## Written exercise
No pictures belong in the copy; return exactly the lines from the one with "Write the Blender" through the one with "turn = (Vector(target)", both ends included, and nothing else.

## Entries provided

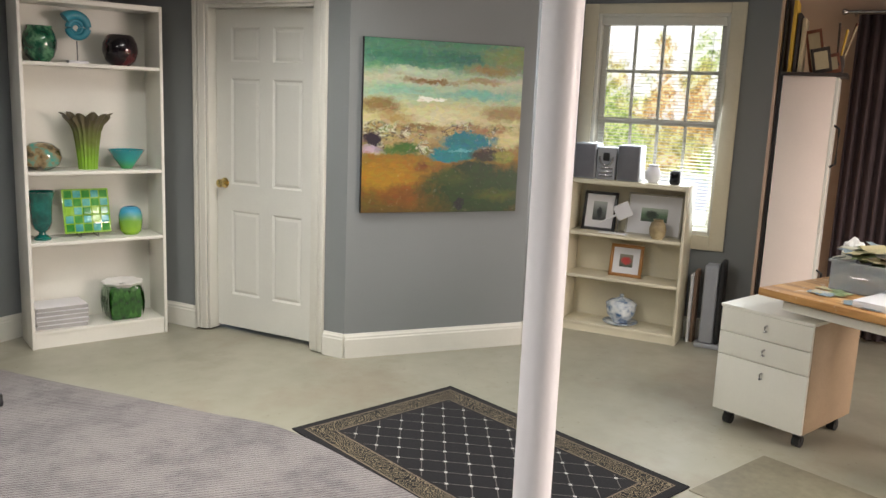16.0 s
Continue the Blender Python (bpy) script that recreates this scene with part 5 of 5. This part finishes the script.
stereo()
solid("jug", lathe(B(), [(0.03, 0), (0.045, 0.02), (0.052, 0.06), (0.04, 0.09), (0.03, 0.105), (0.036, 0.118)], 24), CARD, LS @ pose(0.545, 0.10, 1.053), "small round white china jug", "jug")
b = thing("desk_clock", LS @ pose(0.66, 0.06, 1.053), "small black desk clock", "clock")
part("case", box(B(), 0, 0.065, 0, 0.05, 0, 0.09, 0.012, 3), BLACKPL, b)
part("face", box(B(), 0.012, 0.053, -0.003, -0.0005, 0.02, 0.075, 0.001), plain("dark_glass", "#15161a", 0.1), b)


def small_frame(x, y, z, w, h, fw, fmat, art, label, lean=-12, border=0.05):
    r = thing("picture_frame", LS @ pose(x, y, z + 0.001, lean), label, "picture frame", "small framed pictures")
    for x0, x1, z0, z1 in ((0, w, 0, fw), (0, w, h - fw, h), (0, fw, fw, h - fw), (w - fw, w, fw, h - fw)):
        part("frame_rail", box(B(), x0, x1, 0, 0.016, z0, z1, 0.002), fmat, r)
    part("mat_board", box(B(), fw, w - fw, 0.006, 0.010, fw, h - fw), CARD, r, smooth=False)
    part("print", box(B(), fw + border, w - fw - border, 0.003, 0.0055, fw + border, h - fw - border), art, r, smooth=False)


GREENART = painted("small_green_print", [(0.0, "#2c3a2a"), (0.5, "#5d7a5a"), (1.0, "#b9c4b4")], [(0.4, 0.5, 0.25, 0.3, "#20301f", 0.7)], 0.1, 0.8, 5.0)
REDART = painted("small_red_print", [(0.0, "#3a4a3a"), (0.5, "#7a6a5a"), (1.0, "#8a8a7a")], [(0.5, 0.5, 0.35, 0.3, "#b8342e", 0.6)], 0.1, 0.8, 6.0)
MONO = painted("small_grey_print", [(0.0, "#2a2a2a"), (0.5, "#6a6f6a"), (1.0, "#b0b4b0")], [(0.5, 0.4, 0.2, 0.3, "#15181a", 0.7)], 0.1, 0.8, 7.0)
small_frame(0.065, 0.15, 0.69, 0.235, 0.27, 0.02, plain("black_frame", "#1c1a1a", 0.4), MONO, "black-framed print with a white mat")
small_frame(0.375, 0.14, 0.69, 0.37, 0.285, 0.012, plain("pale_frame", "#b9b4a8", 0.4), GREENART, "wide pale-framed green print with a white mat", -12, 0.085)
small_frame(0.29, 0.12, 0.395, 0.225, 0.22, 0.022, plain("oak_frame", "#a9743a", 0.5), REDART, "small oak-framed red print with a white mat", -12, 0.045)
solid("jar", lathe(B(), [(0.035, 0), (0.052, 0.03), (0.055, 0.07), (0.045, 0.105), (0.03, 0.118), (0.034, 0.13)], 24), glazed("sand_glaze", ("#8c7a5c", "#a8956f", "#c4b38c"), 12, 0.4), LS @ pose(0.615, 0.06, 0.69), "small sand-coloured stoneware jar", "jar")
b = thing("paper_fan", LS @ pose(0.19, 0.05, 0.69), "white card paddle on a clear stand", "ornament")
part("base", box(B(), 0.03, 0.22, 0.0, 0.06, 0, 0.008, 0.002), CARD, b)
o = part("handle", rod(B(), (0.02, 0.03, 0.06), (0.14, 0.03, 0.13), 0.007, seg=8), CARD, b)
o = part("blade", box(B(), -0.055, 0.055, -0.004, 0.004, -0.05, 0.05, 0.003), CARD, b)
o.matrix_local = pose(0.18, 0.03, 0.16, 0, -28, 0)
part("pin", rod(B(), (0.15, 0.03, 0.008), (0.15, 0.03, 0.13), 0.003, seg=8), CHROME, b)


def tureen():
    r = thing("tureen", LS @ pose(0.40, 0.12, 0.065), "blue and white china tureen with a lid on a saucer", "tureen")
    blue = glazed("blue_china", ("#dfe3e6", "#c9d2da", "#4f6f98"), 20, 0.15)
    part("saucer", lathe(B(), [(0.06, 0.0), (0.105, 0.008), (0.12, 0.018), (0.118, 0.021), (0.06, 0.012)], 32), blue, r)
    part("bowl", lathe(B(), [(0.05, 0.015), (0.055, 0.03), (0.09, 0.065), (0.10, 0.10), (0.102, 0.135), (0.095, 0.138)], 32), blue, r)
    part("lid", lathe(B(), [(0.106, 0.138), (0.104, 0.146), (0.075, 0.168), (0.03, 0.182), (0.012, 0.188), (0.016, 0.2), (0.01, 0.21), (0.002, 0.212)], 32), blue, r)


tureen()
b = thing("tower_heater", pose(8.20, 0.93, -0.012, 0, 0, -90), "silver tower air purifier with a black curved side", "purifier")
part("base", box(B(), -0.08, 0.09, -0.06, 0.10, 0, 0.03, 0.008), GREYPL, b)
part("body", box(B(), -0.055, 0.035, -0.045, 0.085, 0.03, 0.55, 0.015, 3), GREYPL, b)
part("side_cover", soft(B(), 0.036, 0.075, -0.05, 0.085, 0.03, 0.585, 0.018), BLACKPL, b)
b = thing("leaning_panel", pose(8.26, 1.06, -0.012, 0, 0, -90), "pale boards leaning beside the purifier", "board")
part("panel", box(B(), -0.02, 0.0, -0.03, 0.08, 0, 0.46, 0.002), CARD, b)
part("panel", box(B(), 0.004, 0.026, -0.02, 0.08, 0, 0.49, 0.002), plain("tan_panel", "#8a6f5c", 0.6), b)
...
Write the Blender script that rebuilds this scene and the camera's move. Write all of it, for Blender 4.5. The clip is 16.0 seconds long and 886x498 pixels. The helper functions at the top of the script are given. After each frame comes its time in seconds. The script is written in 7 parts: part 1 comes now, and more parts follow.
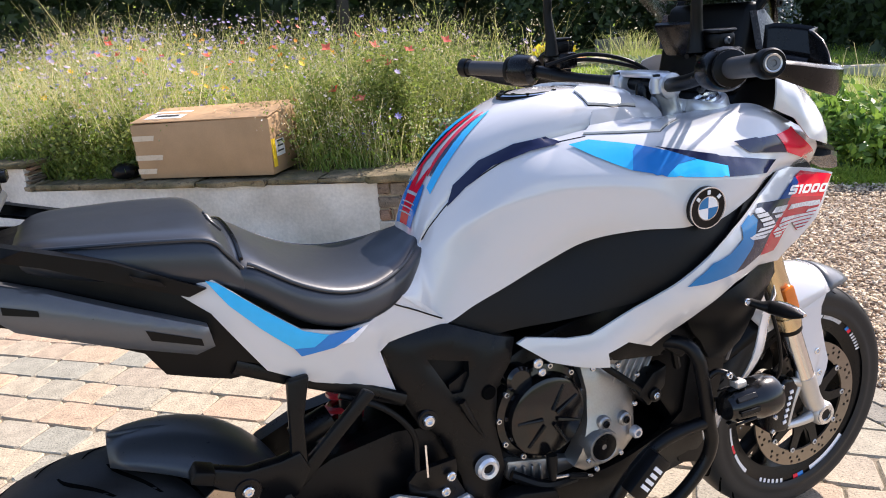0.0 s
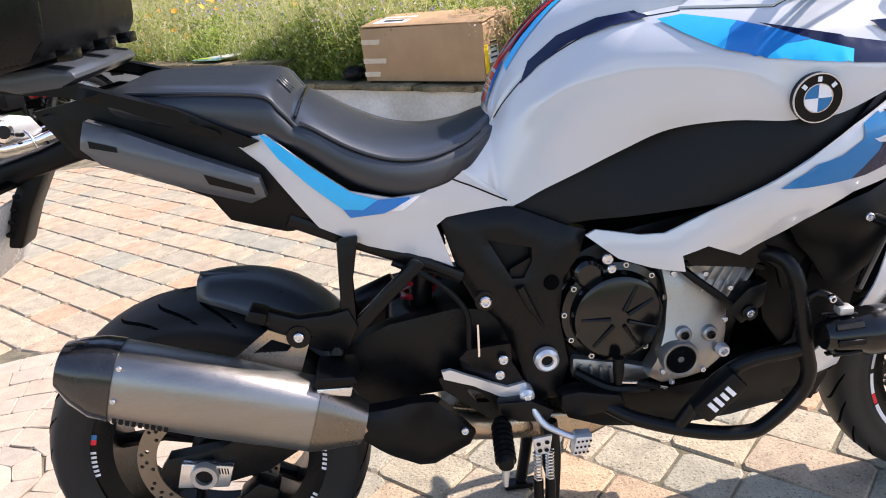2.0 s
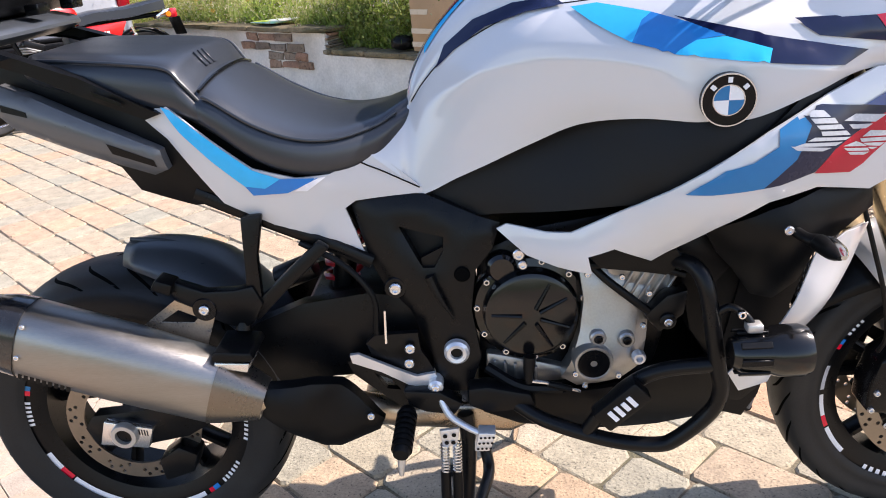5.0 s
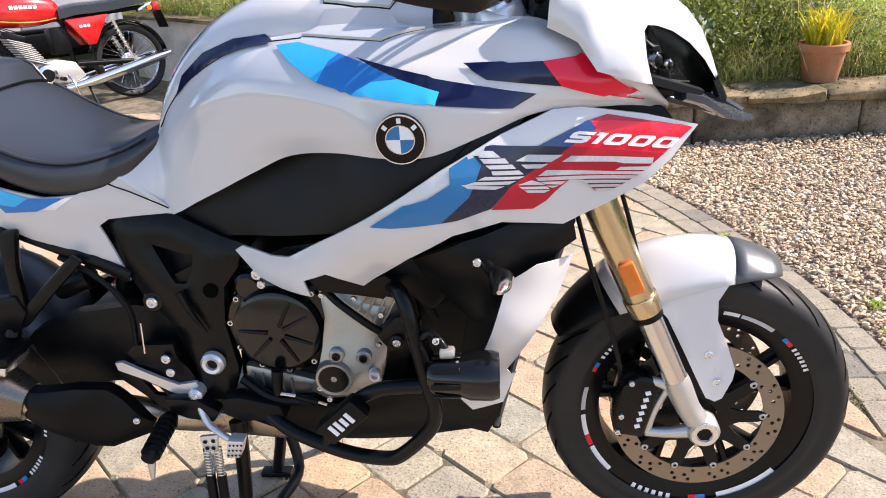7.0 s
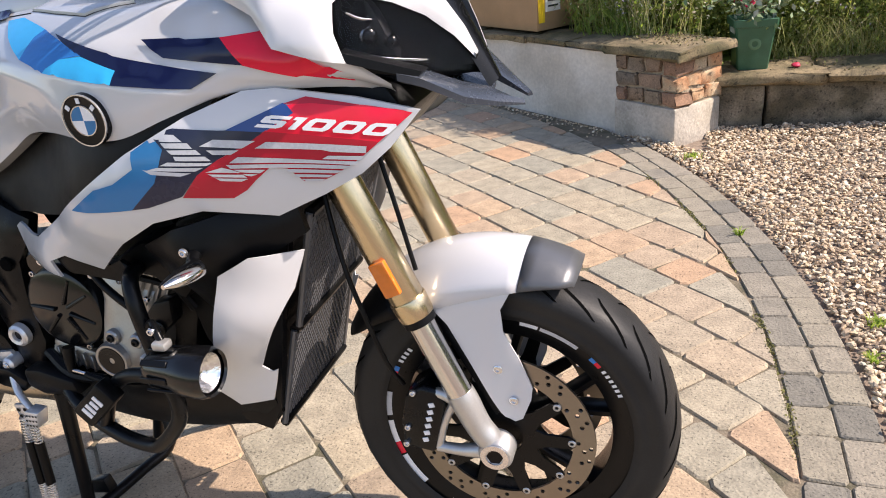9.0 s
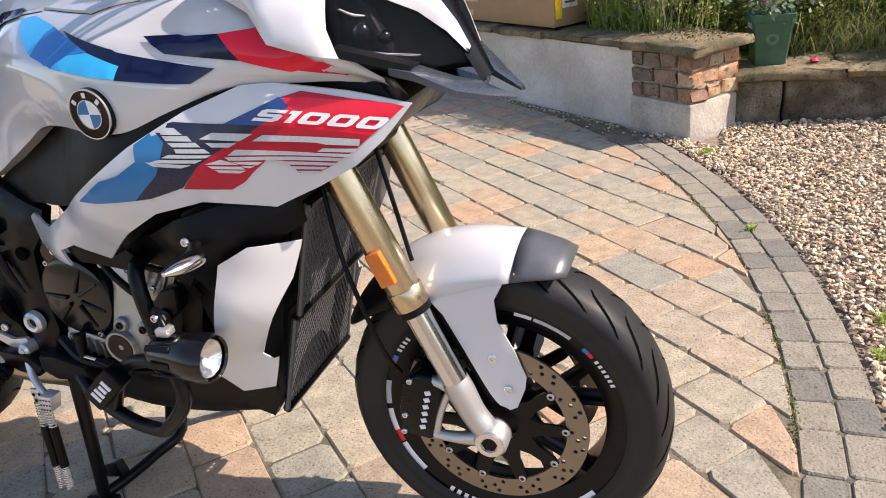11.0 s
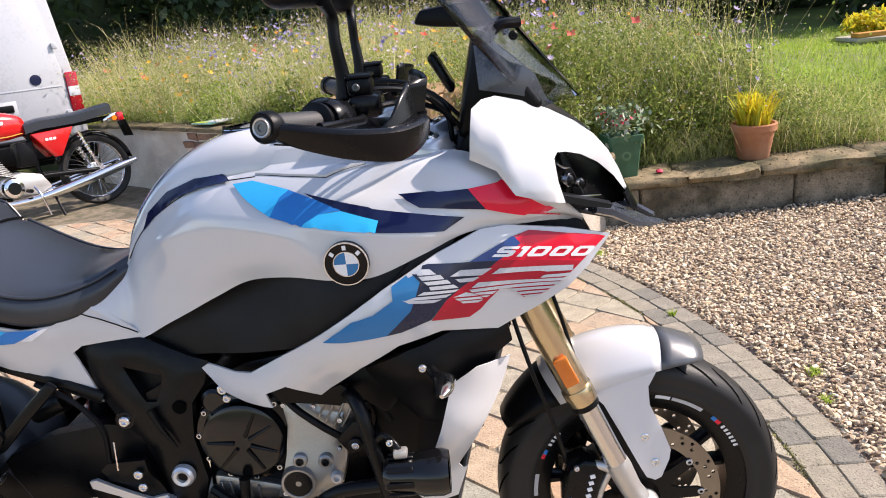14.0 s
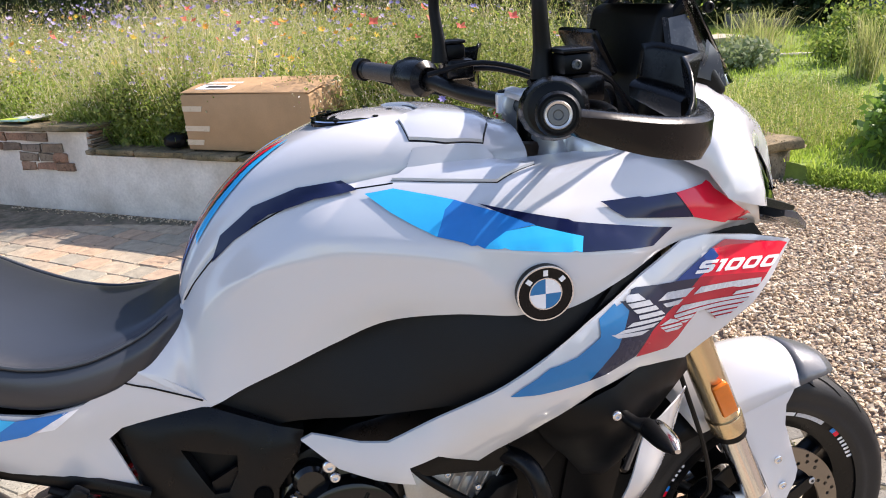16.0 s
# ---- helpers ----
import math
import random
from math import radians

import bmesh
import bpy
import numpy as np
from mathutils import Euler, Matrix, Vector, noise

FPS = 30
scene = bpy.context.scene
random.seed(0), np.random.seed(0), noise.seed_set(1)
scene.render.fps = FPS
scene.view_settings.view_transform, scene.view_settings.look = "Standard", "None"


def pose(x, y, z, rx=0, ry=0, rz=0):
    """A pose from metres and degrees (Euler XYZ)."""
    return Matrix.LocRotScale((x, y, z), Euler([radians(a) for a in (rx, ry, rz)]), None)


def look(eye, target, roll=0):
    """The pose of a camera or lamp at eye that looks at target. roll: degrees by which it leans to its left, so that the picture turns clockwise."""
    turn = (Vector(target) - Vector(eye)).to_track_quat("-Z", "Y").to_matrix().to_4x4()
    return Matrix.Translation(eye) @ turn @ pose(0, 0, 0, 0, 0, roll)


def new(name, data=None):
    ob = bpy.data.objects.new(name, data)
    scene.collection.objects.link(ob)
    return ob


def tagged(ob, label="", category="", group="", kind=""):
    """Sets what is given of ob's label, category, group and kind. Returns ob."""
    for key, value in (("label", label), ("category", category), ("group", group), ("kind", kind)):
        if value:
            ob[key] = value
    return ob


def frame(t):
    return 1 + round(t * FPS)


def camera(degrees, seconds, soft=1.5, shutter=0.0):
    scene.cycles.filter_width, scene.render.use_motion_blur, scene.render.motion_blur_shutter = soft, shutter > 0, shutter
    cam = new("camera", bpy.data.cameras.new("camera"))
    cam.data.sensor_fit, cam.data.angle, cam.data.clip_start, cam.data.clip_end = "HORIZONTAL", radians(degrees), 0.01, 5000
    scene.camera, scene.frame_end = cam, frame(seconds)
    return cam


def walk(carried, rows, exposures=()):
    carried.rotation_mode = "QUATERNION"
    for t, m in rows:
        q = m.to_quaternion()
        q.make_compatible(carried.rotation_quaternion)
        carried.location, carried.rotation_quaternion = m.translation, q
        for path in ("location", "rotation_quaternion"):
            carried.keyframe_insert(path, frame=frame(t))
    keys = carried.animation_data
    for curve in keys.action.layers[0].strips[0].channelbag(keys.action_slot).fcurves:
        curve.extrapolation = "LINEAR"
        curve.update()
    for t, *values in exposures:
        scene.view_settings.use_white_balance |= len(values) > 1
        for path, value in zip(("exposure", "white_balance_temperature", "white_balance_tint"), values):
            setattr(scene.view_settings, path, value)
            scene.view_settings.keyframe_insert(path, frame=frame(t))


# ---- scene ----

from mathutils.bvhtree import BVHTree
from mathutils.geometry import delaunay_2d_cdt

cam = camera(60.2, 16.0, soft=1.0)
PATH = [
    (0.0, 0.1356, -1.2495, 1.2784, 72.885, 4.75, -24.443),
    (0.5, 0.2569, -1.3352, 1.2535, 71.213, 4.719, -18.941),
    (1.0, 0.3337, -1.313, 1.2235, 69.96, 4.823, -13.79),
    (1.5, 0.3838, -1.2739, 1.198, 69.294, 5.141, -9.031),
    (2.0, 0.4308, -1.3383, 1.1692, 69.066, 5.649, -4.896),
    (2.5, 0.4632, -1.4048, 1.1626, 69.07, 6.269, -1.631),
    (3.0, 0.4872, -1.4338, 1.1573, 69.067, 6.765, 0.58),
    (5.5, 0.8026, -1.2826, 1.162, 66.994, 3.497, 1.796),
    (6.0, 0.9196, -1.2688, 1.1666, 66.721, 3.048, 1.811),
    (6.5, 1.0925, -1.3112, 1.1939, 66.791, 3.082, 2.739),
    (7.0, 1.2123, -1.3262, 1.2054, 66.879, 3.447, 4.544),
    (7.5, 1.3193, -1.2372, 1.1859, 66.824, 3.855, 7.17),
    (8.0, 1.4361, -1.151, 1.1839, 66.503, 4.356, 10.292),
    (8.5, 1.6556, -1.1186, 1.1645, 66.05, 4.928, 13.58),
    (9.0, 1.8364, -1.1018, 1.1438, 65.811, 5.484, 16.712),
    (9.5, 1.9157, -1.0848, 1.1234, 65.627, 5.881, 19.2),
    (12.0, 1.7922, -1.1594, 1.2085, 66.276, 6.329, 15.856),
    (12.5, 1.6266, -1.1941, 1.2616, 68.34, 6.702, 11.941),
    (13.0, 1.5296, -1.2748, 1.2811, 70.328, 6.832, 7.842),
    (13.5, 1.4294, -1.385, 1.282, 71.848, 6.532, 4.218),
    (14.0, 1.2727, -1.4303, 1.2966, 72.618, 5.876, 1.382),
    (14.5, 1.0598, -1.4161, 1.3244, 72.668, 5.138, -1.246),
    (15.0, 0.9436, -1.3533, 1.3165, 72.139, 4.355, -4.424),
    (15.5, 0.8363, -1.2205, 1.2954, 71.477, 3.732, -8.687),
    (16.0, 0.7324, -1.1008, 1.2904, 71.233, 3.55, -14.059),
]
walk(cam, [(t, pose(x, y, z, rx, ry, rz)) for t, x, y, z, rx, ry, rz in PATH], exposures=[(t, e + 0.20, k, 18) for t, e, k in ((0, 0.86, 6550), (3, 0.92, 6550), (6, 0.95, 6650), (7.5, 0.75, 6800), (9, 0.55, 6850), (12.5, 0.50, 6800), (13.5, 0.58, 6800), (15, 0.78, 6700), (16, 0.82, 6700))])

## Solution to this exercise
Write the Blender script that rebuilds this scene and the camera's move. Write all of it, for Blender 4.5. The clip is 16.0 seconds long and 886x498 pixels. The helper functions at the top of the script are given. After each frame comes its time in seconds. The script is written in 7 parts: part 1 comes now, and more parts follow.
0.0 s
2.0 s
5.0 s
7.0 s
9.0 s
11.0 s
14.0 s
16.0 s
# ---- helpers ----
import math
import random
from math import radians

import bmesh
import bpy
import numpy as np
from mathutils import Euler, Matrix, Vector, noise

FPS = 30
scene = bpy.context.scene
random.seed(0), np.random.seed(0), noise.seed_set(1)
scene.render.fps = FPS
scene.view_settings.view_transform, scene.view_settings.look = "Standard", "None"


def pose(x, y, z, rx=0, ry=0, rz=0):
    """A pose from metres and degrees (Euler XYZ)."""
    return Matrix.LocRotScale((x, y, z), Euler([radians(a) for a in (rx, ry, rz)]), None)


def look(eye, target, roll=0):
    """The pose of a camera or lamp at eye that looks at target. roll: degrees by which it leans to its left, so that the picture turns clockwise."""
    turn = (Vector(target) - Vector(eye)).to_track_quat("-Z", "Y").to_matrix().to_4x4()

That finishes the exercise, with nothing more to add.